-- START --

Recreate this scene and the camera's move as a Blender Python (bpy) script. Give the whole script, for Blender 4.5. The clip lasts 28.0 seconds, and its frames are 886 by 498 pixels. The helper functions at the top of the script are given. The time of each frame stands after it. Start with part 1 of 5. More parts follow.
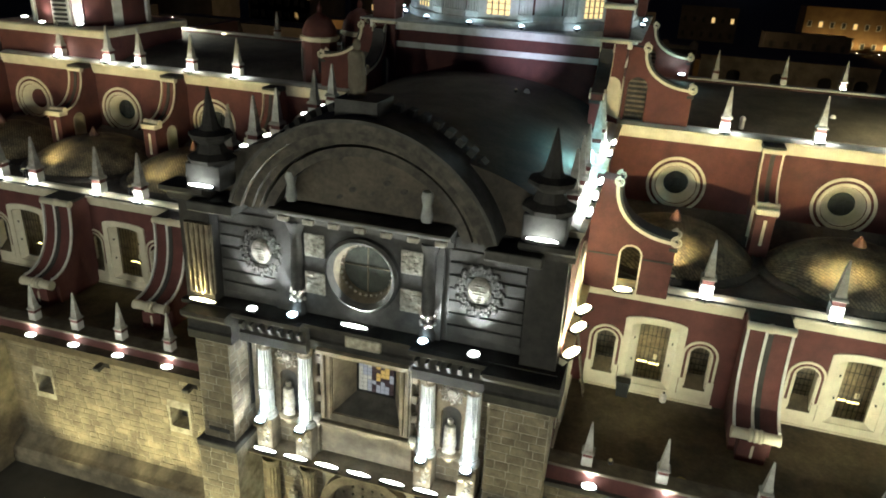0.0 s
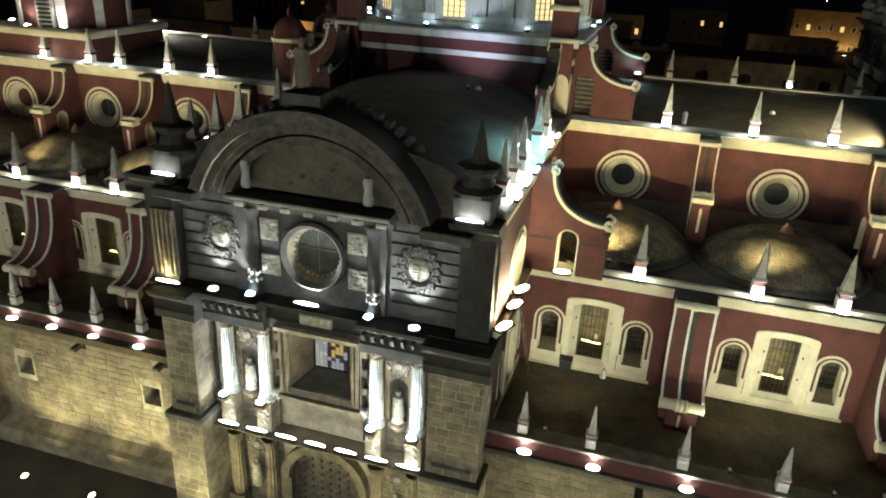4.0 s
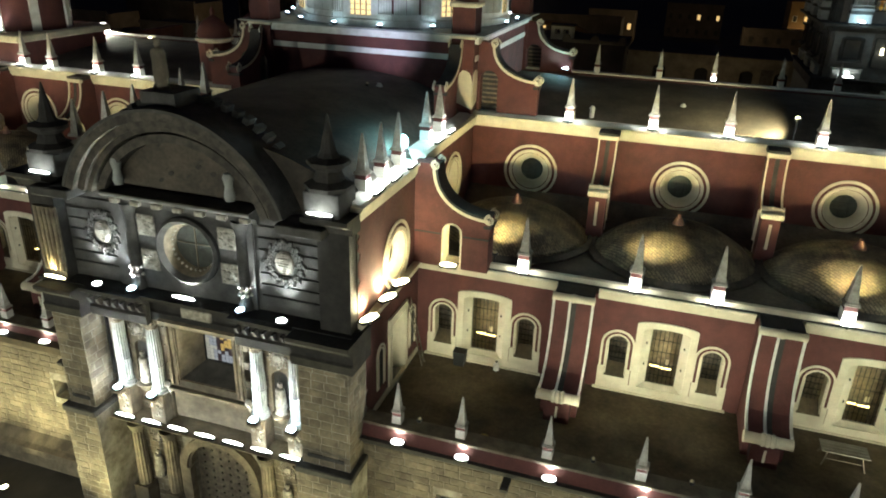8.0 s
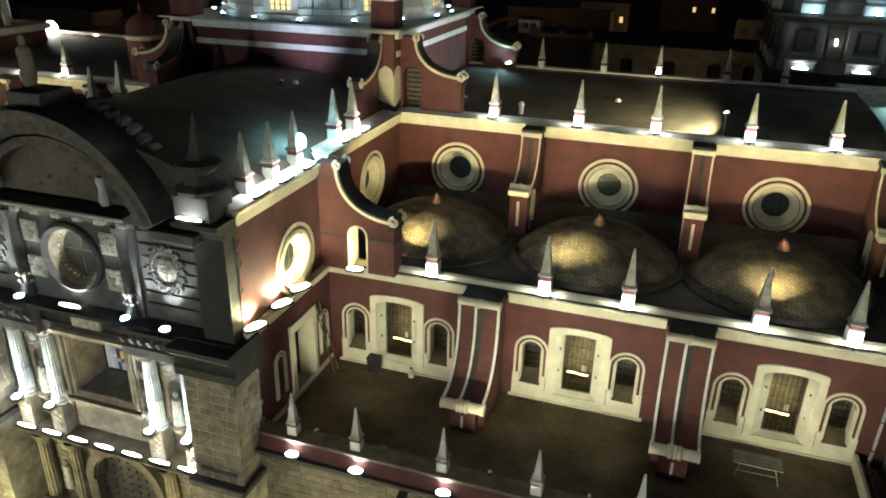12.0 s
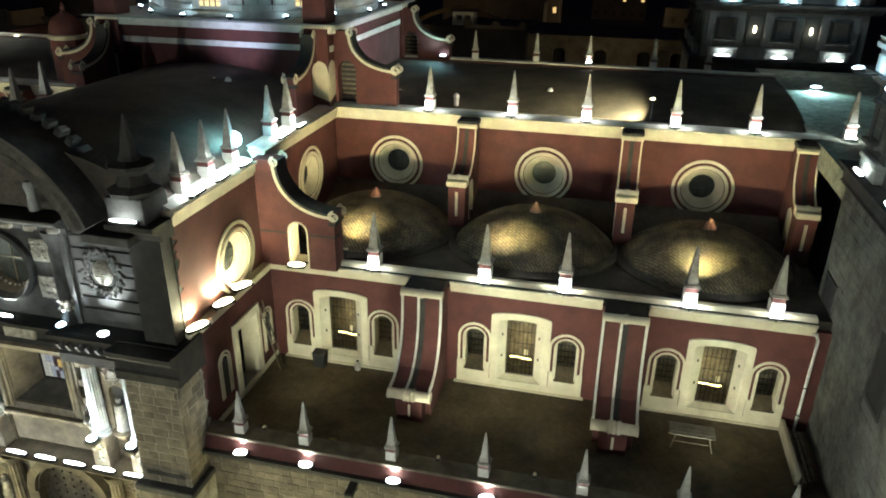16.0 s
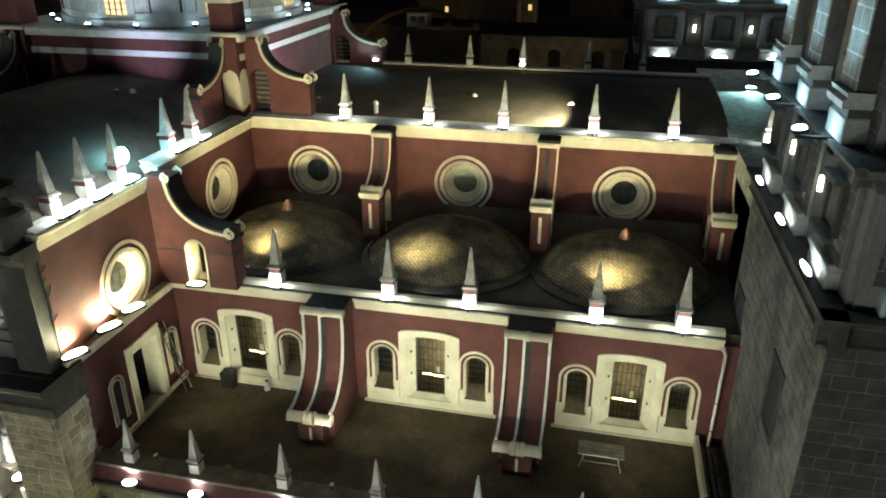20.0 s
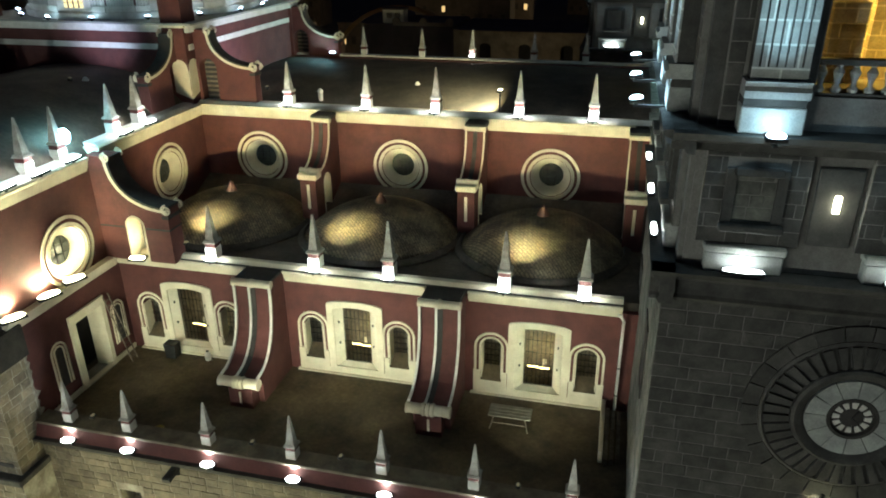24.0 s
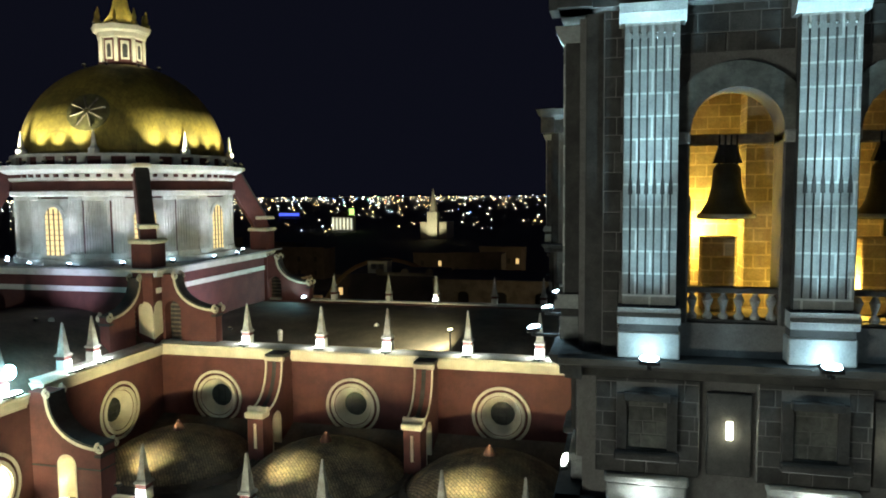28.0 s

-- END --

YOUR GOAL: All of the lines above should be printed exactly, minus the pictures.

RESULT FOR THIS EXERCISE:
Recreate this scene and the camera's move as a Blender Python (bpy) script. Give the whole script, for Blender 4.5. The clip lasts 28.0 seconds, and its frames are 886 by 498 pixels. The helper functions at the top of the script are given. The time of each frame stands after it. Start with part 1 of 5. More parts follow.
0.0 s
4.0 s
8.0 s
12.0 s
16.0 s
20.0 s
24.0 s
28.0 s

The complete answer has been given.